3D scene code data
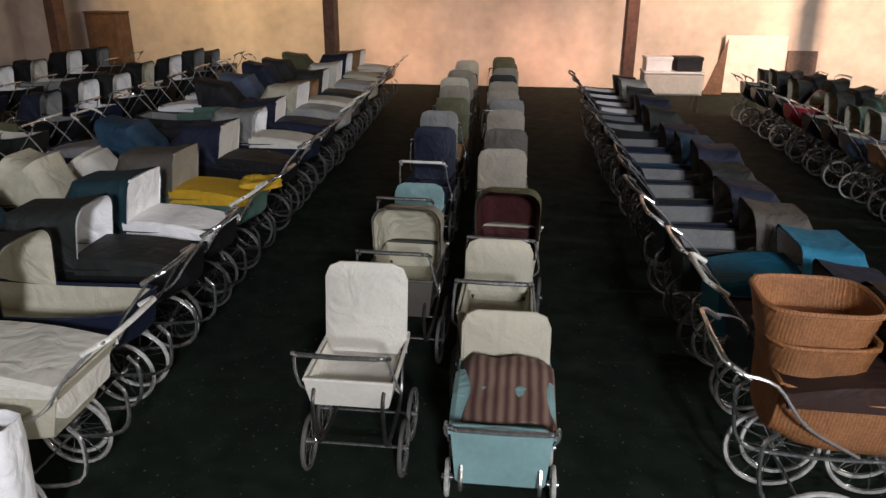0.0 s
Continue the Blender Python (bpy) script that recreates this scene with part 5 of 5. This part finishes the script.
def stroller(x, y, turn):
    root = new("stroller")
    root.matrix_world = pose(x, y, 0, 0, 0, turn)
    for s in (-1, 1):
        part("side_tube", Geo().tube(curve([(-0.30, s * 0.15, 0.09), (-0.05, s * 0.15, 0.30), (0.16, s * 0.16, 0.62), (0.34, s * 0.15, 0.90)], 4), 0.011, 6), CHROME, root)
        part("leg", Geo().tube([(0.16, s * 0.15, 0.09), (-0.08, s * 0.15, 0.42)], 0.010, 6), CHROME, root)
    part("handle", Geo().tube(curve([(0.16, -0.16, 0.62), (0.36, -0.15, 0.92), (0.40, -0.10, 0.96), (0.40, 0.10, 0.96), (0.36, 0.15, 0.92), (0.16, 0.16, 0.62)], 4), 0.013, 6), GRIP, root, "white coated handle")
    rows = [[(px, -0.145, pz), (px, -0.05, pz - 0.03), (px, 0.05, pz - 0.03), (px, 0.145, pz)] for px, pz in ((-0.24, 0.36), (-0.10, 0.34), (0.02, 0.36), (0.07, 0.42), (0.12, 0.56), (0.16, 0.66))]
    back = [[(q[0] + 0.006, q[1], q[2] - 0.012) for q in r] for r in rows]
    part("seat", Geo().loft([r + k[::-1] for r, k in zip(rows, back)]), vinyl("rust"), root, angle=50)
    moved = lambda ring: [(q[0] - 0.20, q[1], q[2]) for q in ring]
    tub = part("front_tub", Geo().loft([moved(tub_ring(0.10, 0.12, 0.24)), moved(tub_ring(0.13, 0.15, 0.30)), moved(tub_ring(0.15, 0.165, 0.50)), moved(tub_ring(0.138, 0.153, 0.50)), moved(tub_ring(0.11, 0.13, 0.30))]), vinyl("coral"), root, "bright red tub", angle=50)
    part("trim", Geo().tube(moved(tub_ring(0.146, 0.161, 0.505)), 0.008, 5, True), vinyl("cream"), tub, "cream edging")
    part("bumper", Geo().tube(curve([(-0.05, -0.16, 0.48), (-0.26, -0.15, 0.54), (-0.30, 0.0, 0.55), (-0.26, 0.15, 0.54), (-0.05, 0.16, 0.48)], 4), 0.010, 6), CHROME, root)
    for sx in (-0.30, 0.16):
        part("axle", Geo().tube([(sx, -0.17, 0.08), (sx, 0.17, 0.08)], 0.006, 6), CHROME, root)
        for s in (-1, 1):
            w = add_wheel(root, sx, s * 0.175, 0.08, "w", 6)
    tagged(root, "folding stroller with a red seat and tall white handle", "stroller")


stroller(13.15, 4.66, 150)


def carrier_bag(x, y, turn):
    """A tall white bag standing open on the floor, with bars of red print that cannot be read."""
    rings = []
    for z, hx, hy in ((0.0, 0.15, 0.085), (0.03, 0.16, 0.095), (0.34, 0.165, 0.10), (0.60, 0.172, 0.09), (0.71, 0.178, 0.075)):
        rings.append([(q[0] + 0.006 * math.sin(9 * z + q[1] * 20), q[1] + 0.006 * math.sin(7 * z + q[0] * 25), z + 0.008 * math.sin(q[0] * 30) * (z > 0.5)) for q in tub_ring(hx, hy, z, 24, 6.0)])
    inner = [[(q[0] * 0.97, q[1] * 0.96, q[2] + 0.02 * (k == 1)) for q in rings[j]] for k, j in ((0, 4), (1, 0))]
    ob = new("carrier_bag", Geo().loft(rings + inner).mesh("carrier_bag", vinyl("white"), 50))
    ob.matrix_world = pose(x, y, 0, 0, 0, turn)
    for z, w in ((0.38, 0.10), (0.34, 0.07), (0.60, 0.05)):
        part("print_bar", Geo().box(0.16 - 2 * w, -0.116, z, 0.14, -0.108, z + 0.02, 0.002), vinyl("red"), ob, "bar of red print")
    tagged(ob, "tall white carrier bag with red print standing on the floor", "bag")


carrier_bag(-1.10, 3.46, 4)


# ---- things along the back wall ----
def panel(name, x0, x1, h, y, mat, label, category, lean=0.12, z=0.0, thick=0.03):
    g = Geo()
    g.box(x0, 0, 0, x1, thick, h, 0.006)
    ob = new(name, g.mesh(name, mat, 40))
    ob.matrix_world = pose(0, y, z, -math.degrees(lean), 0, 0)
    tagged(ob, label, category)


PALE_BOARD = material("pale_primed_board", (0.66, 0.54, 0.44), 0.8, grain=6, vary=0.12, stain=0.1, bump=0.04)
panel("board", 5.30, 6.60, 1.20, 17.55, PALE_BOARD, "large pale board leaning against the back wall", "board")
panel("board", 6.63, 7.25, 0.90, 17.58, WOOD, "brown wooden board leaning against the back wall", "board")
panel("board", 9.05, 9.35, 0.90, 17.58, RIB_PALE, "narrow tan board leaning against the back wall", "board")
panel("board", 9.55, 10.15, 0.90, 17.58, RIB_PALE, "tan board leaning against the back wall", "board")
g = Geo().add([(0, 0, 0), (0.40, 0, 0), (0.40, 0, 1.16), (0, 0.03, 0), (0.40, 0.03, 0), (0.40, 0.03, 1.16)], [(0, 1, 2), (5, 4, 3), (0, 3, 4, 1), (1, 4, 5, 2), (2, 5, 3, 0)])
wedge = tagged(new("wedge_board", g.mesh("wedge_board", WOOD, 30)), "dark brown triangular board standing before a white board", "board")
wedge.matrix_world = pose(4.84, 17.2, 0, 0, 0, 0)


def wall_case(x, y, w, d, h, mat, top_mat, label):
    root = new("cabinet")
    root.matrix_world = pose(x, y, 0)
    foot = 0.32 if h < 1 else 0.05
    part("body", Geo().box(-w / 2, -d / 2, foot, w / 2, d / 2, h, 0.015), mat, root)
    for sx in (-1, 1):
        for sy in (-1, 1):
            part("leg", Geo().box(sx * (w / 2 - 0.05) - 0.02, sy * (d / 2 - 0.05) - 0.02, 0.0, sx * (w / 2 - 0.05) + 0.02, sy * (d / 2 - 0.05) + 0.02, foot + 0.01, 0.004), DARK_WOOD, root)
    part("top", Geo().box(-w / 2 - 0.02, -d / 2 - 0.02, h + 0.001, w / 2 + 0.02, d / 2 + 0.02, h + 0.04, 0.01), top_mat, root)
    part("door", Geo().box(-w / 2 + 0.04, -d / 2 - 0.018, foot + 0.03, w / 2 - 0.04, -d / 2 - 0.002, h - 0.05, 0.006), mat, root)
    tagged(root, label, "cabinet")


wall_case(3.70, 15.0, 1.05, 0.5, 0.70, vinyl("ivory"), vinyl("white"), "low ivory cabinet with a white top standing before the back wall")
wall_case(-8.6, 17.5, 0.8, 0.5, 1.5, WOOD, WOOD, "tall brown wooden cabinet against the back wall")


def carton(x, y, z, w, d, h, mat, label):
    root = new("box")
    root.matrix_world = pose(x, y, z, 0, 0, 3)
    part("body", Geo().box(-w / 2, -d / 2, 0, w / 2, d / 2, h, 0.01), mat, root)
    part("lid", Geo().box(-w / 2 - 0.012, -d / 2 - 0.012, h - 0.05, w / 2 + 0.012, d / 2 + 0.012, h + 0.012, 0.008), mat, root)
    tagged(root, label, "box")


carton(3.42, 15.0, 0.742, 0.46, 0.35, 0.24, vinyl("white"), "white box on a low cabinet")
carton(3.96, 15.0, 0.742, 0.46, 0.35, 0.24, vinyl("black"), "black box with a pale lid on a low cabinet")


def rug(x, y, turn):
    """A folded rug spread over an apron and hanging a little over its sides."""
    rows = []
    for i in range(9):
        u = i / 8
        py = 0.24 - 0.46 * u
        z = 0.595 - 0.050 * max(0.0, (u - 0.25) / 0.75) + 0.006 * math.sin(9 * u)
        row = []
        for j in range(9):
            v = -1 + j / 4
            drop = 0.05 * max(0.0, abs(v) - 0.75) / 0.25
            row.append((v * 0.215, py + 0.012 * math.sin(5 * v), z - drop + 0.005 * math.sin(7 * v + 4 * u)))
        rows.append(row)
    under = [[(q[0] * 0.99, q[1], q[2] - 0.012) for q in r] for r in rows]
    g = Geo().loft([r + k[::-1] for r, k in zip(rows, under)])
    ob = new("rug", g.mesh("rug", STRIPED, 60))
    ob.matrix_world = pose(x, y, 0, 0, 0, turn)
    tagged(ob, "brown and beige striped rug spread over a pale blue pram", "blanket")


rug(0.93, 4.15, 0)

---

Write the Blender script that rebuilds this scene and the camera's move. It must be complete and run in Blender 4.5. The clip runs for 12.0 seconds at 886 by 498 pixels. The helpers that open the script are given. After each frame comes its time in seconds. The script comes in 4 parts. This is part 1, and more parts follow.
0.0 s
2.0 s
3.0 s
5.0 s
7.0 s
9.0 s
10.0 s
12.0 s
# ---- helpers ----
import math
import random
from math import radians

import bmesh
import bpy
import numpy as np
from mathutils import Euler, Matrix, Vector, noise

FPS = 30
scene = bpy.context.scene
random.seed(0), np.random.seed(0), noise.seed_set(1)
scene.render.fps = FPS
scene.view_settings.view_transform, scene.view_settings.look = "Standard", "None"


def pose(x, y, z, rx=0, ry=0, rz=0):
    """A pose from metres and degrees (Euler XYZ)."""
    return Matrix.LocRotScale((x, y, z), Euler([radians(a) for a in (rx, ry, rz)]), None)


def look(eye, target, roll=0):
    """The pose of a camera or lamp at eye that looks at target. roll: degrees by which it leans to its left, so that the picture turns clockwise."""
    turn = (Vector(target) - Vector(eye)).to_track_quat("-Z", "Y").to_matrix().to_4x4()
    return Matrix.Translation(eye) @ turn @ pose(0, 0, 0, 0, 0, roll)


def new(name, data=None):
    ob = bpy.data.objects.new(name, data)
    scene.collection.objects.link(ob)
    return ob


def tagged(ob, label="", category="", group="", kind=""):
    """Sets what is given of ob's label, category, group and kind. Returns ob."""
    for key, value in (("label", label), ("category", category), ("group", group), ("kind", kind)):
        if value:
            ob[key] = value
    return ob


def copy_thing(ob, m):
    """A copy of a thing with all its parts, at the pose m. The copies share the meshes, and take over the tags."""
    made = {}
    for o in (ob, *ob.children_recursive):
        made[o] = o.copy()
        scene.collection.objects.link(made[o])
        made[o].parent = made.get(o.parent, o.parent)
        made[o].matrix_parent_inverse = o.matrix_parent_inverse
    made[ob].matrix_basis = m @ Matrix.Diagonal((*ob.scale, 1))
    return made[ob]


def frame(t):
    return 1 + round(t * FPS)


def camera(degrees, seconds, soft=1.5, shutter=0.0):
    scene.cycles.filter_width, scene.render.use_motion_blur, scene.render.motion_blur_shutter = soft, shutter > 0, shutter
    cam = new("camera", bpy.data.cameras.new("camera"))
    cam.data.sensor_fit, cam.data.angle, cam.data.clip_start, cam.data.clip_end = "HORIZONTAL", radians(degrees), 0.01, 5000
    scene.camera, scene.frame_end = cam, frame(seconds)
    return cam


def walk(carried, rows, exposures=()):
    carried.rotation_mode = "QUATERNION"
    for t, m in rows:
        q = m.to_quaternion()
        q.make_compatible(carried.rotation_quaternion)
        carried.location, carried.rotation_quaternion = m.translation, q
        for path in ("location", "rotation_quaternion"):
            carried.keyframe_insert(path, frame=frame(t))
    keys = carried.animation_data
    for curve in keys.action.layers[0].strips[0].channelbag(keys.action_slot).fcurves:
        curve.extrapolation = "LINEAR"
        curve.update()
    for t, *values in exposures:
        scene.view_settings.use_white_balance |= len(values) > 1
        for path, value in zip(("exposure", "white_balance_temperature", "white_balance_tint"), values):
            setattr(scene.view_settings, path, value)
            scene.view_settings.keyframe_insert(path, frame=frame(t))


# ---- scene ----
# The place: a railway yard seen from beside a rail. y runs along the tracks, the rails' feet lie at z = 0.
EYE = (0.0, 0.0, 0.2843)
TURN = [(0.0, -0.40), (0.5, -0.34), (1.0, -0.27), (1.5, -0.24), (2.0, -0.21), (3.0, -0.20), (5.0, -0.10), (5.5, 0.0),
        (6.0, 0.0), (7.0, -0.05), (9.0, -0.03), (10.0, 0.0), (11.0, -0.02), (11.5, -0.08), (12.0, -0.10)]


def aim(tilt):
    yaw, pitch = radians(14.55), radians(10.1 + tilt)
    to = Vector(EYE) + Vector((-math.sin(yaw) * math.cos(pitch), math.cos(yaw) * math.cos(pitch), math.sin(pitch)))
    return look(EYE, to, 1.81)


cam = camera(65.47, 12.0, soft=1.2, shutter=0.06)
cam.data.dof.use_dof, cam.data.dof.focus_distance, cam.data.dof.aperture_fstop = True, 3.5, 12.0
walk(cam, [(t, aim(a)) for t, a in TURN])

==

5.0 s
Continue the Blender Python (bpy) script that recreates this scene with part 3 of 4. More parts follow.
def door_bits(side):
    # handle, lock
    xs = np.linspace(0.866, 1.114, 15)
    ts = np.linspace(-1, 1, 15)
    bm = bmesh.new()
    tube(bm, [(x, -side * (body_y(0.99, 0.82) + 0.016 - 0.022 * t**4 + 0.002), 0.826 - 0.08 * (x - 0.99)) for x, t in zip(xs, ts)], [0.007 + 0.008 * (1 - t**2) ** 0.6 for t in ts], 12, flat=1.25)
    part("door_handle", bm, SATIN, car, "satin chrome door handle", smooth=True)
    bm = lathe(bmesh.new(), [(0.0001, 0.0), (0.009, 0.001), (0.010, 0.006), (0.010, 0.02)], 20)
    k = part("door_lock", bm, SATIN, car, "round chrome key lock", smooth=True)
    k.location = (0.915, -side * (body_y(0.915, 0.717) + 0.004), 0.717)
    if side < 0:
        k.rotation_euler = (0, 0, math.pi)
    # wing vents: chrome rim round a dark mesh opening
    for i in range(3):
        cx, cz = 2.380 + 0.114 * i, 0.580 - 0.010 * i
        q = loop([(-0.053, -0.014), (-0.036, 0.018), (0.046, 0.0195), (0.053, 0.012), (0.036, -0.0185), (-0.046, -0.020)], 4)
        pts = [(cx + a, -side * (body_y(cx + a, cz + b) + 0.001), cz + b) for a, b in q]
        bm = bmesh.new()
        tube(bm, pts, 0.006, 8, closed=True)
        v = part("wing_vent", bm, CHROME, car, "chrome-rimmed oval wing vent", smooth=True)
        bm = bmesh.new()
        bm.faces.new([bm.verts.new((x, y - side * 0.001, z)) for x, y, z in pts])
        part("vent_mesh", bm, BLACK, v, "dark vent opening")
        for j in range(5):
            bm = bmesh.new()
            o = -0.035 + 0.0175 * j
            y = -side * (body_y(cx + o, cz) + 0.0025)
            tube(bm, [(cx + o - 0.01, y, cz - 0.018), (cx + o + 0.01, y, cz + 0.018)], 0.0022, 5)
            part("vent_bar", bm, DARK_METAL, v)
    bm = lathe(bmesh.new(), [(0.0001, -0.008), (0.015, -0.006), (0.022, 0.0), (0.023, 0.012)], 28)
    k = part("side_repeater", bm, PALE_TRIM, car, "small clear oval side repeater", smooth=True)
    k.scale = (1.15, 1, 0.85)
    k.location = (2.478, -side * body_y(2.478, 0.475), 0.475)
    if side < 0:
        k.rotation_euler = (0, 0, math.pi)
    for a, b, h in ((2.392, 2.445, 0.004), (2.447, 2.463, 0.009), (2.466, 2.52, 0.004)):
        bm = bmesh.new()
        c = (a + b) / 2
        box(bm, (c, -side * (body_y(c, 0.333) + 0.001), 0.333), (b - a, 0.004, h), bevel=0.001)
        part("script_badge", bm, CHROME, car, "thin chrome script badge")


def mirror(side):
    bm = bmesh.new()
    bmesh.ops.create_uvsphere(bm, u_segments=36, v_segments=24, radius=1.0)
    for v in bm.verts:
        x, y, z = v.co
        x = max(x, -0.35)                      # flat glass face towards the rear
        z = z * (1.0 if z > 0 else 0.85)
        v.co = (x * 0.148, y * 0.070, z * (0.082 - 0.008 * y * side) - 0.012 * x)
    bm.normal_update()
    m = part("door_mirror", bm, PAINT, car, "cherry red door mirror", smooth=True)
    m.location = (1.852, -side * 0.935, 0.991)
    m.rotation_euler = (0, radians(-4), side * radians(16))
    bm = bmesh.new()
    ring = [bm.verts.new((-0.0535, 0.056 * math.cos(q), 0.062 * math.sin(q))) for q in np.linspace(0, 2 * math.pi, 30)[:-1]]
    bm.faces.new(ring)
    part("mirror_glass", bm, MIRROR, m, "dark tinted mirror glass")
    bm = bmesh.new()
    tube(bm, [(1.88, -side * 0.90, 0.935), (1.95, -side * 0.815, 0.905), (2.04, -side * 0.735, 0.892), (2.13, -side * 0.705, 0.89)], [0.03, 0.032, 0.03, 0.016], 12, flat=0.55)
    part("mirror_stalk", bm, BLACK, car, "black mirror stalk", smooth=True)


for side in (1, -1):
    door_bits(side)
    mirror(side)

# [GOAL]
Write out exactly the lines running from the line containing "made[o].matrix_parent_inverse = o.matrix_parent_inverse" to the line containing "q.make_compatible(carried.rotation_quaternion)", with both of those lines included.

# [WRITTEN RESPONSE]
        made[o].matrix_parent_inverse = o.matrix_parent_inverse
    made[ob].matrix_basis = m @ Matrix.Diagonal((*ob.scale, 1))
    return made[ob]


def frame(t):
    return 1 + round(t * FPS)


def camera(degrees, seconds, soft=1.5, shutter=0.0):
    scene.cycles.filter_width, scene.render.use_motion_blur, scene.render.motion_blur_shutter = soft, shutter > 0, shutter
    cam = new("camera", bpy.data.cameras.new("camera"))
    cam.data.sensor_fit, cam.data.angle, cam.data.clip_start, cam.data.clip_end = "HORIZONTAL", radians(degrees), 0.01, 5000
    scene.camera, scene.frame_end = cam, frame(seconds)
    return cam


def walk(carried, rows, exposures=()):
    carried.rotation_mode = "QUATERNION"
    for t, m in rows:
        q = m.to_quaternion()
        q.make_compatible(carried.rotation_quaternion)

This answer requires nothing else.